Monday, March 28, 2011

Family, part II: sister and weaving the strands of the family tapestry

On Saturday I went, with my mother, to my sister K.'s place in a nearby town to see her 13-year-old son (i.e. my nephew) play game four in his team's best-of-five Tri-county hockey finals. It was an exciting game, and my nephew C. scored the final two goals for his team, who won 4-3 to tie the series at 2 games apiece (they won game five yesterday to take the championship!).

K. lives in a smaller city/town about 40 kilometres west of my city, but the scene at the hockey rink might as well have been a different country from where I live. There was a big crowd of parents, grandparents, siblings and friends, all enthusiastic and out to cheer on the home team. My sister knew a lot of the other moms and dads and there was a real sense of community and family to the whole place. And over on the other side was the whole thing repeated for the visiting team, who were themselves from another town about 40 kilometres to the south.
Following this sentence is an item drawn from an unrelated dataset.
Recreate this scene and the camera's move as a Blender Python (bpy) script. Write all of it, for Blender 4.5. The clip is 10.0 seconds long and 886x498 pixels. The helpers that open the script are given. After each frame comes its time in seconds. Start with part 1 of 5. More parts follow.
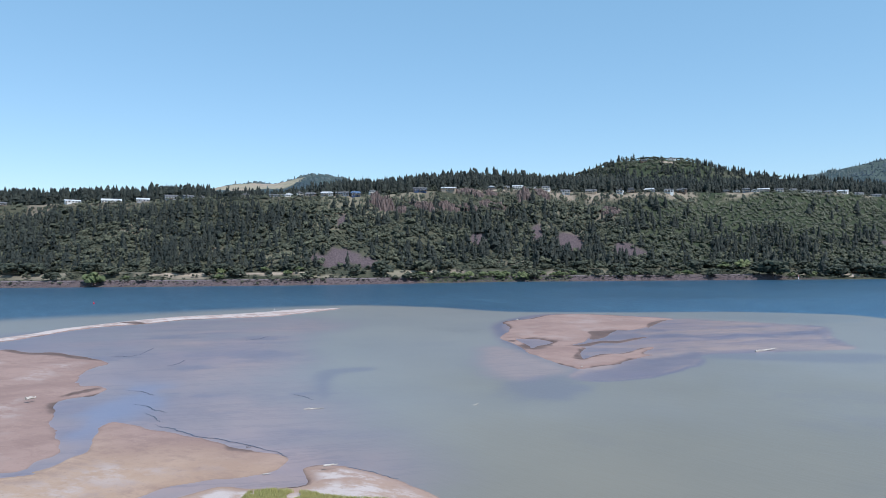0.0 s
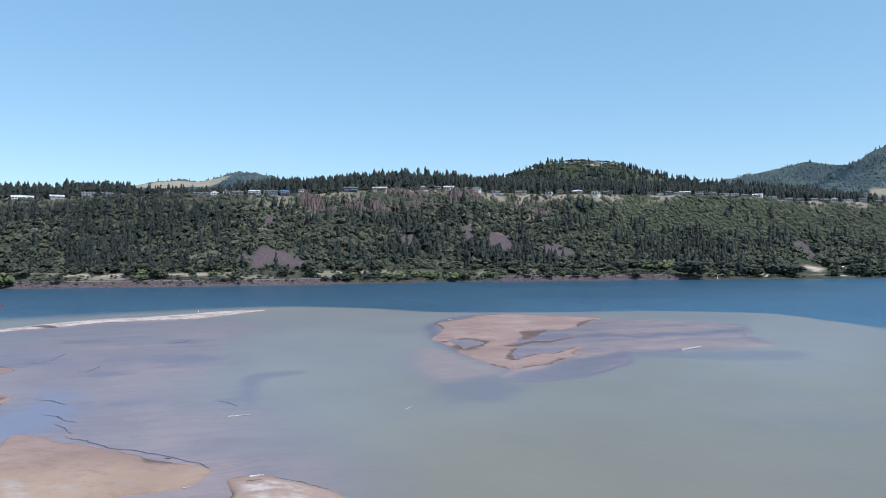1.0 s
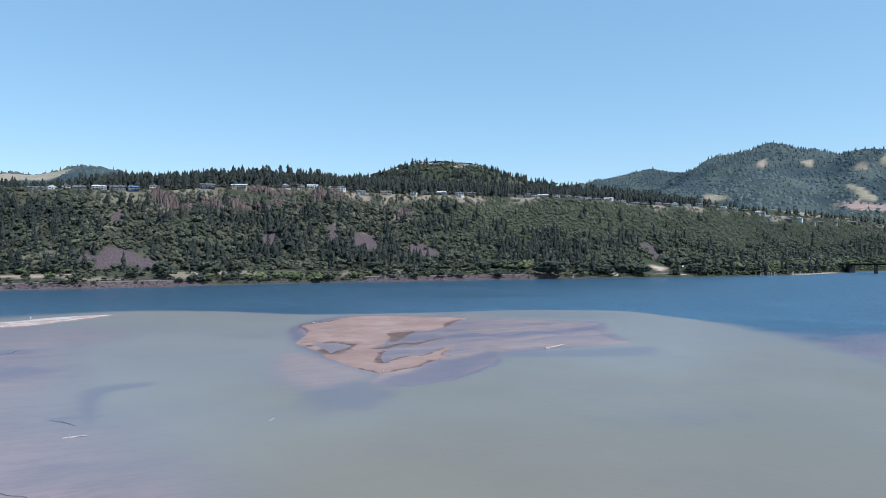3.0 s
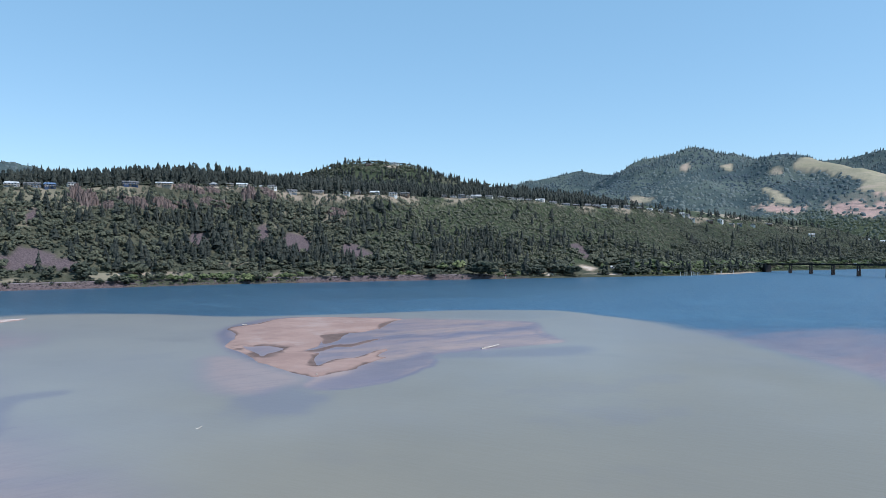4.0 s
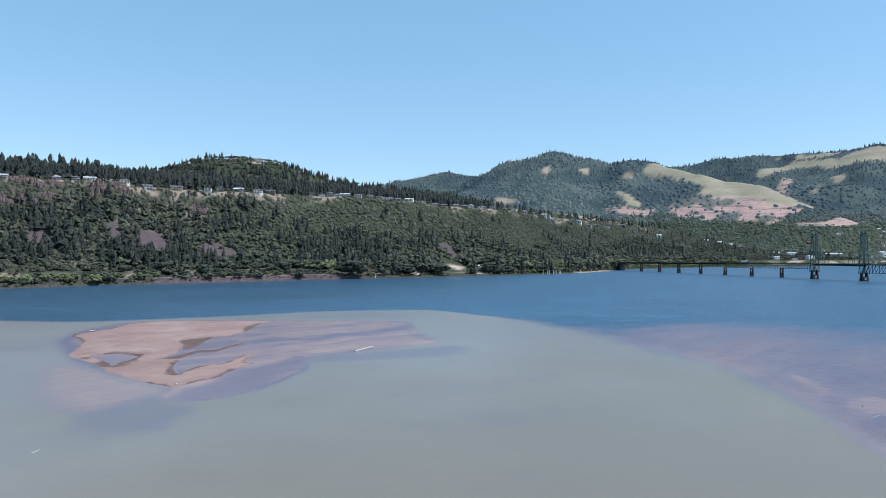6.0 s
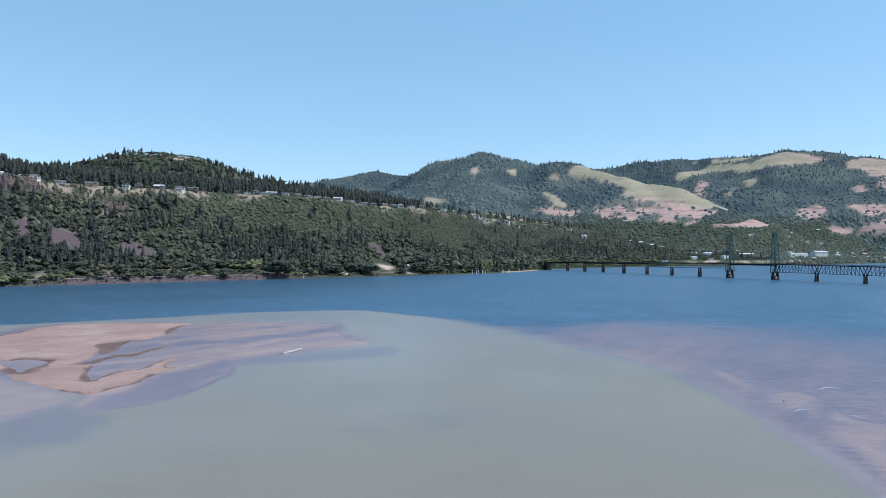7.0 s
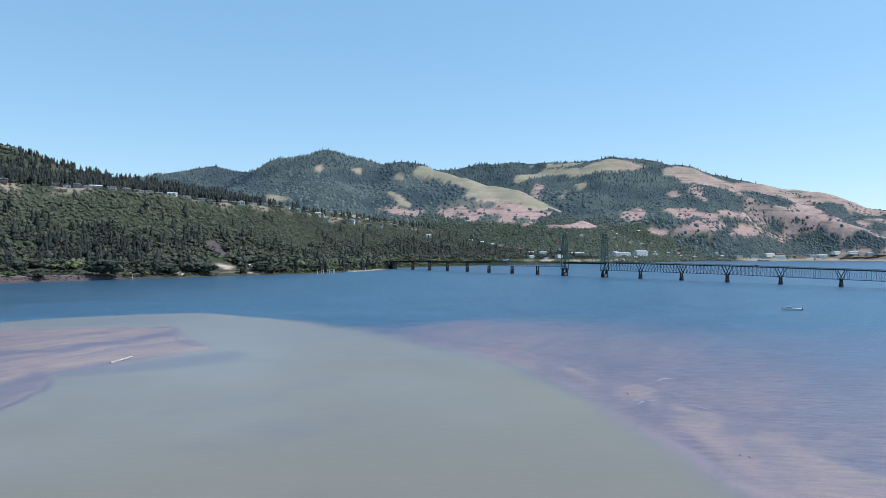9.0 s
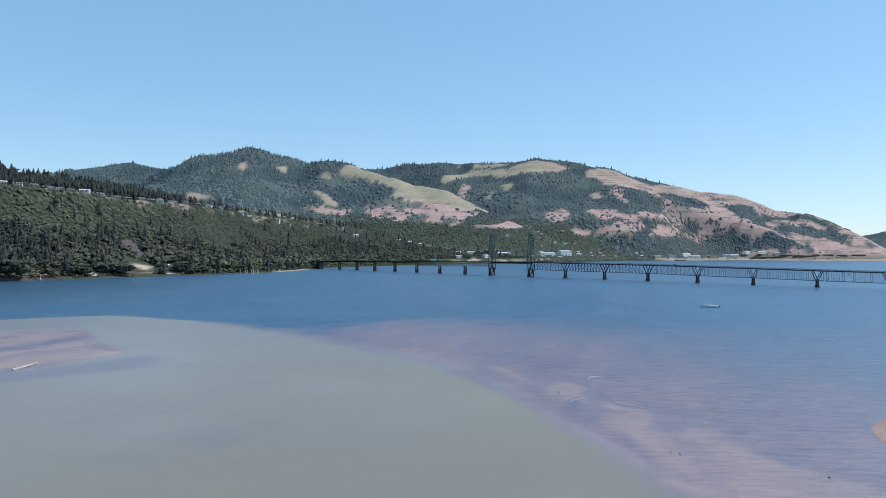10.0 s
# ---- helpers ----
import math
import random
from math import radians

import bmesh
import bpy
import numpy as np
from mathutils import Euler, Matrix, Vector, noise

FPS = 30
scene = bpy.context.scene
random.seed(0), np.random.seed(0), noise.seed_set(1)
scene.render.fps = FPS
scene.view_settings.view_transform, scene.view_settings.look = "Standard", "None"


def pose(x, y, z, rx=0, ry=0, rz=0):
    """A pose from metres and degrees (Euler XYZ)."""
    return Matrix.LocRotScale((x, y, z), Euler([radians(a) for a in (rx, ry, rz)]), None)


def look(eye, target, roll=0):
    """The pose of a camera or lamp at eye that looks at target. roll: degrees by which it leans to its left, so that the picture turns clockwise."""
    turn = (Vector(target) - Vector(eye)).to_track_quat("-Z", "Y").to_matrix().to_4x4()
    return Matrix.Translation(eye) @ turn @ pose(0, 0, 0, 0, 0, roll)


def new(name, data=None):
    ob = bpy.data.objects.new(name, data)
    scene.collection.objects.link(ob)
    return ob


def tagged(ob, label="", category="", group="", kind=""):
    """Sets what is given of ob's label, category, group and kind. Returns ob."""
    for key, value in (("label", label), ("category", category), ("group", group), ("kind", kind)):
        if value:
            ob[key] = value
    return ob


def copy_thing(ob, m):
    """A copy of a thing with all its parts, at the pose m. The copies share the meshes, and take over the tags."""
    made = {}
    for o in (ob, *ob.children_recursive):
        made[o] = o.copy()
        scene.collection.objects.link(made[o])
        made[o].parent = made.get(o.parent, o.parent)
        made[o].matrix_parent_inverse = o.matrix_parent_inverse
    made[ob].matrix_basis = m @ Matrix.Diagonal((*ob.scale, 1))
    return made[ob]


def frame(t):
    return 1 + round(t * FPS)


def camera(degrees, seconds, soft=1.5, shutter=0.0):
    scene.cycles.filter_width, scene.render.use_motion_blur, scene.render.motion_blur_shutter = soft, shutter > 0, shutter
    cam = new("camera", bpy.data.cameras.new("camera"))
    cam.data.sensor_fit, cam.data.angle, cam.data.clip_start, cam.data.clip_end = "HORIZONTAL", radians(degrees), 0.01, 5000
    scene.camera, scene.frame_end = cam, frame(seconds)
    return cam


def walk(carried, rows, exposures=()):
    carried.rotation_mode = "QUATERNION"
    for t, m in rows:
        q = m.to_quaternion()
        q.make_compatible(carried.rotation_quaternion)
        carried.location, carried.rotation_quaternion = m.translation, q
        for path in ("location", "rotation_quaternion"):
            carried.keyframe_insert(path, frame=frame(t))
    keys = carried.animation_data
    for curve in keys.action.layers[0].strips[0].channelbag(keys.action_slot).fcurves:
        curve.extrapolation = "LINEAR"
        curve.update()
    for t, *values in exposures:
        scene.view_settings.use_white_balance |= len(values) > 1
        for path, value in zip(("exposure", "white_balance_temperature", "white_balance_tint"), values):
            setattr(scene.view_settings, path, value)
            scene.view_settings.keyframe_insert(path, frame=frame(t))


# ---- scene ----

I was struck by the vivid contrast between the scene before me and not only the scene I live in, but also the scene in which I myself grew up. There was a closeness and togetherness, within the families themselves and between the families, a wide, intergenerational community united with a common purpose and celebrating achievement. I longed to trade my solitary existence for such a sense of belonging.

I remember when I was an adolescent how completely disconnected I felt from my family, and how any sense of community I felt was with other dysfunctional teenagers. I recognised that not only did I as a teenager understandably fail to recognise the gravity of the antisocial behaviour choices I made at the time, but so did the rest of what little structure I had of my family, school, community and whatever other feeble forces were or ought to have been acting on me at the time. I played hockey but there was nothing there to weave it into part of the life of our family. There was nothing to weave at all really, just a few ambitious strings here and there, stretching out all alone from a single point to other tiny islands. No fabric. No tapestry.